Let's write a biography
I'm two years into a three-year effort to tell the story of C. Everett Koop, MD
I’ve written a lot over the years, much of it distinguished by a lack of memorability. Which I guess is part of the point of a blog, that most evanescent of literary forms. Though as such efforts go, a substack is said to have more substance. And therefore demand more of both writer and reader.
I’ve not attempted a biography before, though forty years back my PhD on nineteenth-century religious debate was in part the story of the most interesting of the pugilists. Still with the historian’s hat on I then edited a million-word volume of religious history. Subsequent decades have taken me elsewhere (a book on Hippocrates and medical ethics, and more recently one on robots taking our jobs, along with a smattering of quite decent academic articles).
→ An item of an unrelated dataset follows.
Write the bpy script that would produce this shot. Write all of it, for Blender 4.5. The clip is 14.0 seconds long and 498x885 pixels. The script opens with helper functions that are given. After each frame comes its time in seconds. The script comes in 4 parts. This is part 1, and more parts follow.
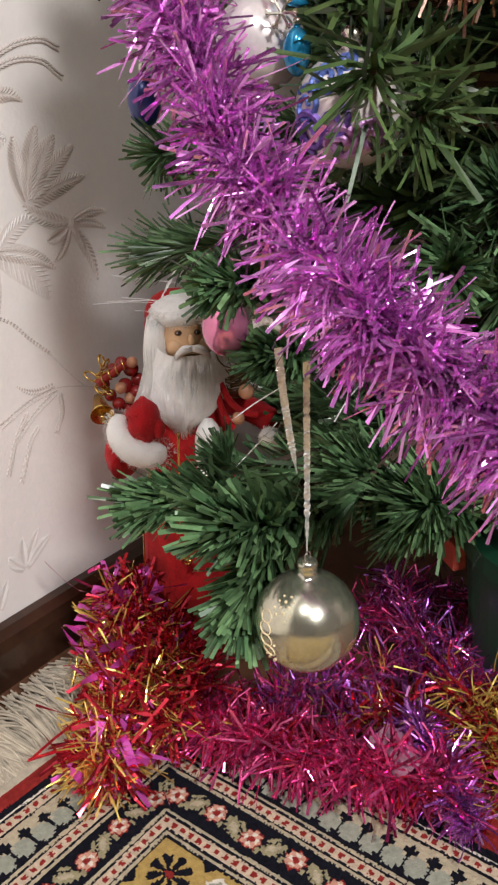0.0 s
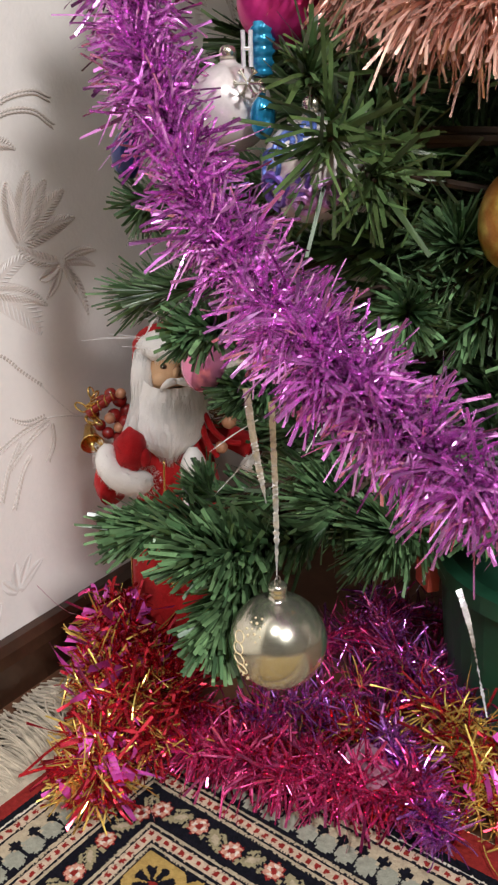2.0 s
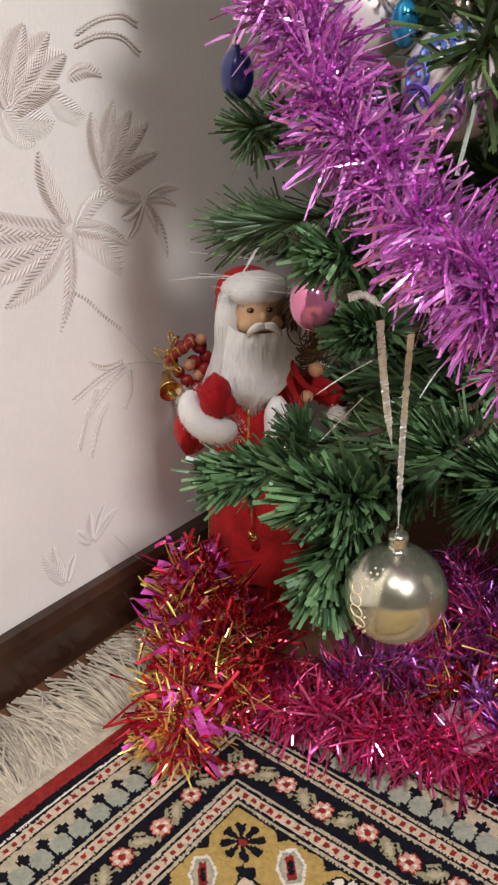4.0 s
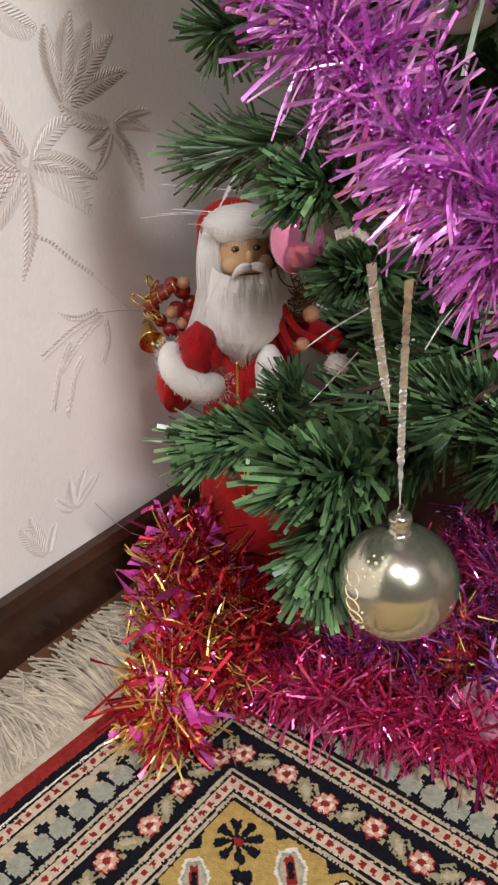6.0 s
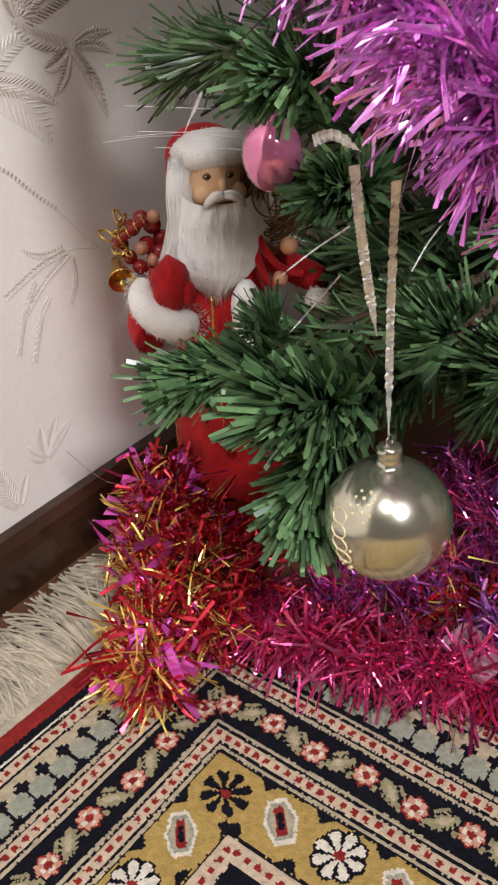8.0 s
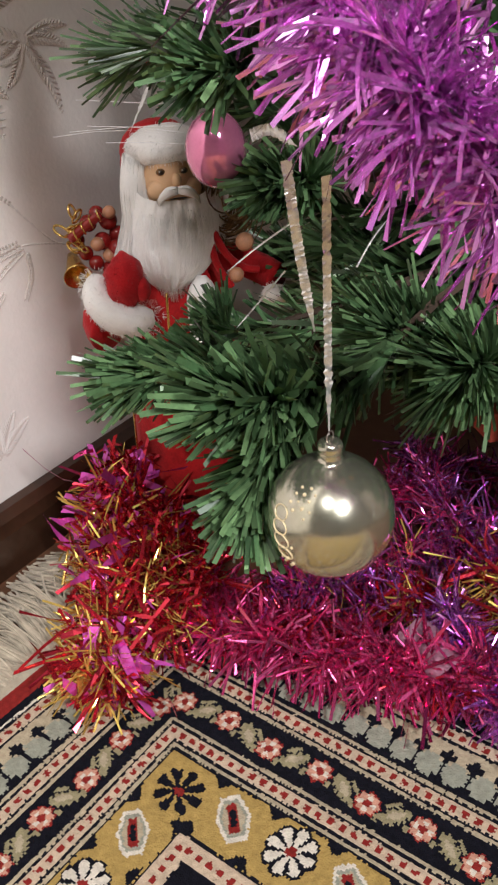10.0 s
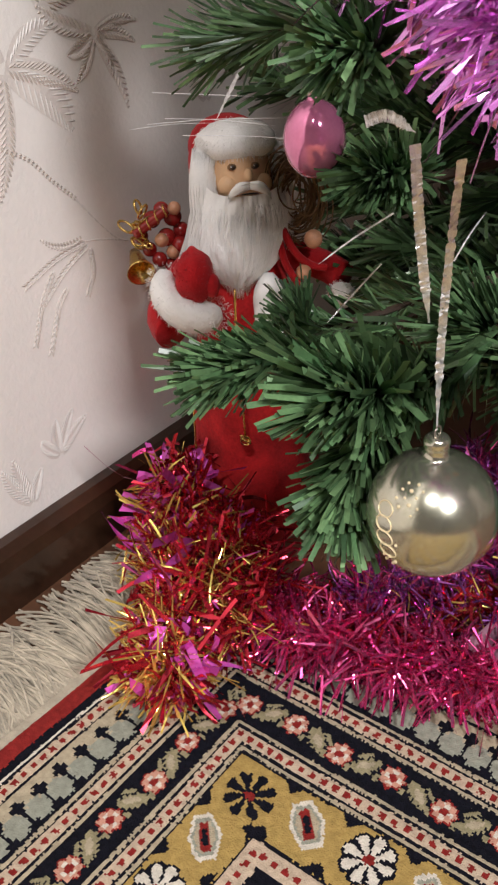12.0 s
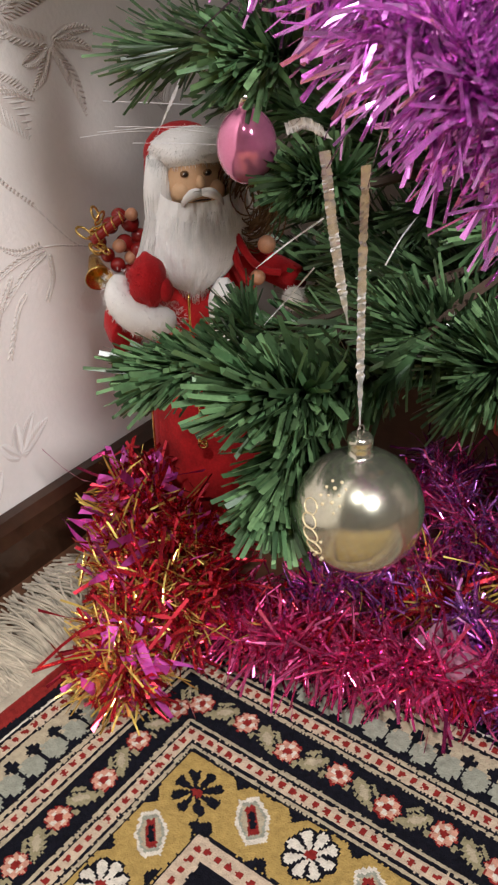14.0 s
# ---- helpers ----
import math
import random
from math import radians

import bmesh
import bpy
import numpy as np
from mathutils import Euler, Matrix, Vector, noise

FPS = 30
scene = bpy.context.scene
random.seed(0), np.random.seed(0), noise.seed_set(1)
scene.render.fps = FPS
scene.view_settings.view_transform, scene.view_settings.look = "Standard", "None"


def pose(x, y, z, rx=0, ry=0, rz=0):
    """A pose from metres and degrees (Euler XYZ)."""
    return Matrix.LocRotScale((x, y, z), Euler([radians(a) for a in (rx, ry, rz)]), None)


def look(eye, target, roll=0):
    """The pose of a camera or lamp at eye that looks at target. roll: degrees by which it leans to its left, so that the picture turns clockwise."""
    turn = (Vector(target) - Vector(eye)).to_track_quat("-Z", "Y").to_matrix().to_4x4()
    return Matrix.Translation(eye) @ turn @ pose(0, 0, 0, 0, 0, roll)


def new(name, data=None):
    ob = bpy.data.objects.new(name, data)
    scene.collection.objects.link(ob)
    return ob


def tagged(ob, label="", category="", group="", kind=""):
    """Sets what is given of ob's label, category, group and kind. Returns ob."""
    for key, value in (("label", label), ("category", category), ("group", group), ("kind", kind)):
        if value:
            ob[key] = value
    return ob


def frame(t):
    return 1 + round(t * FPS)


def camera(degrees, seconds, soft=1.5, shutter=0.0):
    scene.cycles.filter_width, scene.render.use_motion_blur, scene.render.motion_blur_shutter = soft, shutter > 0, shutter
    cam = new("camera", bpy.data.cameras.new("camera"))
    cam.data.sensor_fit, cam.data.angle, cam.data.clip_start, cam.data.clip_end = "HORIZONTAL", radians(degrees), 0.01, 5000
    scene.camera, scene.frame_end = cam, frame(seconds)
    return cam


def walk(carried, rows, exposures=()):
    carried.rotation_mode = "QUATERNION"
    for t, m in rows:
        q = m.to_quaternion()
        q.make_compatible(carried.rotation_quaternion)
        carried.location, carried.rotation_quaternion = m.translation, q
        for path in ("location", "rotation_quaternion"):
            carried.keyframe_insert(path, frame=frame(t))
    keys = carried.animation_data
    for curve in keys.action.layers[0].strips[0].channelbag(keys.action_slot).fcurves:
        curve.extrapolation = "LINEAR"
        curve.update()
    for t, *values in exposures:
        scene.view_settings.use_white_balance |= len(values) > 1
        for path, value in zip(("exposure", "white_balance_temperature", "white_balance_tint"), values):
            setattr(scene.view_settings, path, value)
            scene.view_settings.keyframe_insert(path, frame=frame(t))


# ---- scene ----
cam = camera(32.3, 14.0, soft=2.3)
PATH = [
    (0, (0.068, 0.023, 0.503), (-1.159, 1.402, -0.268), -1.4),
    (0.5, (0.057, 0.012, 0.503), (-1.17, 1.391, -0.265), -1.3),
    (1, (0.072, 0.011, 0.512), (-1.158, 1.396, -0.243), -1.4),
    (1.5, (0.084, 0.009, 0.518), (-1.152, 1.398, -0.22), -1.6),
    (2, (0.1, 0.011, 0.523), (-1.137, 1.403, -0.205), -1.6),
    (2.5, (0.104, 0.009, 0.526), (-1.132, 1.4, -0.207), -1.5),
    (3, (0.091, 0.004, 0.518), (-1.153, 1.38, -0.228), -1.4),
    (3.5, (0.076, -0.005, 0.511), (-1.181, 1.349, -0.255), -1.3),
    (4, (0.045, -0.007, 0.498), (-1.22, 1.321, -0.3), -1.2),
    (4.2, (0.033, 0.001, 0.491), (-1.233, 1.32, -0.32), -1.2),
    (6.3, (0.009, 0.068, 0.48), (-1.237, 1.308, -0.475), -3.8),
    (6.5, (0.009, 0.072, 0.474), (-1.229, 1.31, -0.493), -3.9),
    (7, (0.003, 0.074, 0.468), (-1.22, 1.309, -0.521), -4.0),
    (7.5, (-0.012, 0.076, 0.462), (-1.216, 1.31, -0.551), -4.2),
    (8, (-0.005, 0.077, 0.459), (-1.193, 1.315, -0.568), -4.3),
    (8.2, (-0.002, 0.077, 0.457), (-1.182, 1.316, -0.577), -4.3),
    (10.3, (0.007, 0.09, 0.457), (-1.143, 1.359, -0.577), -3.7),
    (10.5, (-0.004, 0.077, 0.457), (-1.163, 1.341, -0.572), -3.6),
    (11, (-0.031, 0.056, 0.45), (-1.205, 1.312, -0.572), -3.2),
    (11.5, (-0.024, 0.056, 0.453), (-1.2, 1.315, -0.562), -3.1),
    (12, (-0.027, 0.066, 0.449), (-1.201, 1.324, -0.57), -3.3),
    (12.5, (-0.019, 0.071, 0.449), (-1.192, 1.328, -0.572), -3.5),
    (13, (-0.008, 0.079, 0.445), (-1.178, 1.34, -0.576), -3.5),
    (13.5, (-0.001, 0.085, 0.443), (-1.171, 1.351, -0.571), -3.4),
    (14, (0.001, 0.078, 0.449), (-1.167, 1.352, -0.556), -3.2),
]
walk(cam, [(t, look(eye, target, roll)) for t, eye, target, roll in PATH])

# ---- light ----
world = bpy.data.worlds.new("world")
world.use_nodes = True
world.node_tree.nodes["Background"].inputs[0].default_value = (1.0, 0.9, 0.8, 1)
world.node_tree.nodes["Background"].inputs[1].default_value = 0.02
scene.world = world
scene.view_settings.exposure = -0.21


def area_lamp(name, at, target, size, watts, colour):
    data = bpy.data.lights.new(name, "AREA")
    data.shape, data.size, data.energy, data.color = "DISK", size, watts, colour
    ob = new(name, data)
    ob.matrix_world = look(at, target)
    return ob


area_lamp("chandelier_bulb_light", (1.72, -0.60, 2.12), (0.1, 0.1, 0.0), 0.34, 90, (0.985, 0.96, 0.99))
area_lamp("chandelier_bulb_light", (0.60, -1.05, 2.36), (0.1, -0.2, 0.0), 0.22, 31, (0.985, 0.96, 0.99))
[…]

Lest I be accused of jack-of-all-trades inconsequence, allow me politely to point out that the Hippocrates book scored a review in the New England Journal of Medicine, the short volume on technology and labor markets a nice blurb from the deputy editor of The Economist magazine (the magazine having recently flown me to Hong Kong to chat about the subject), together with translations into Korean and Chinese, and indeed the works on religious history and so forth a generation back were welcomed in their appropriate journals. I’m cheekily using the meme from the Hong Kong event as my pic here.
I have however written, and Amazon self-published, a memoir about my childhood, which got me thinking about many things I had thought forgotten, as well as the memoir process. Curious experience; as you dig down the shaft of what you know you remember, it suddenly opens up seams you had entirely forgotten. The more you dig, the more there is. I began advising all my friends to memoirize, if only for their families. There may also be catharsis back there, though maybe not. Memories are potent, unpredictable, beasts.
And so to Dr. Koop. The origin story is simple enough. I knew Koop, and though we weren’t specially close we were certainly friends. He passed in 2013 at the grand age of 96, three years or so after I flew up to Hanover, NH, on some pretext to have lunch with the great man and see him one more time. Something put him back in my mind early in 2020, and I googled around to see if anyone had written a biography or something such. Not a one, and even more curious to my mind: after a slab of substantial obits dropped back in February 2013, there’s hardly a word from anyone about anything to do with him anywhere (even in the pandemic context; I’ll say more about this in a subsequent post, and a bit about it in the book). But no doubt, I thought, biographies being among the books with the longest periods of gestation, something would be in the works. So I pinged Tony Fauci, whom I have met once or twice and who I knew to be close to Koop as we had discussed our mutual friendship. This was mercifully a few weeks before Covid hit the fan, and Fauci - as much the unabashed workaholic as Koop - was still answering his own emails, so I got a speedy answer and a follow-up call. Zippo.
So I decided that someone needed to do this job, and that it would be a job as challenging as fascinating, given the breadth of Koop’s activities and the eclectic character of his sympathies. And here I am.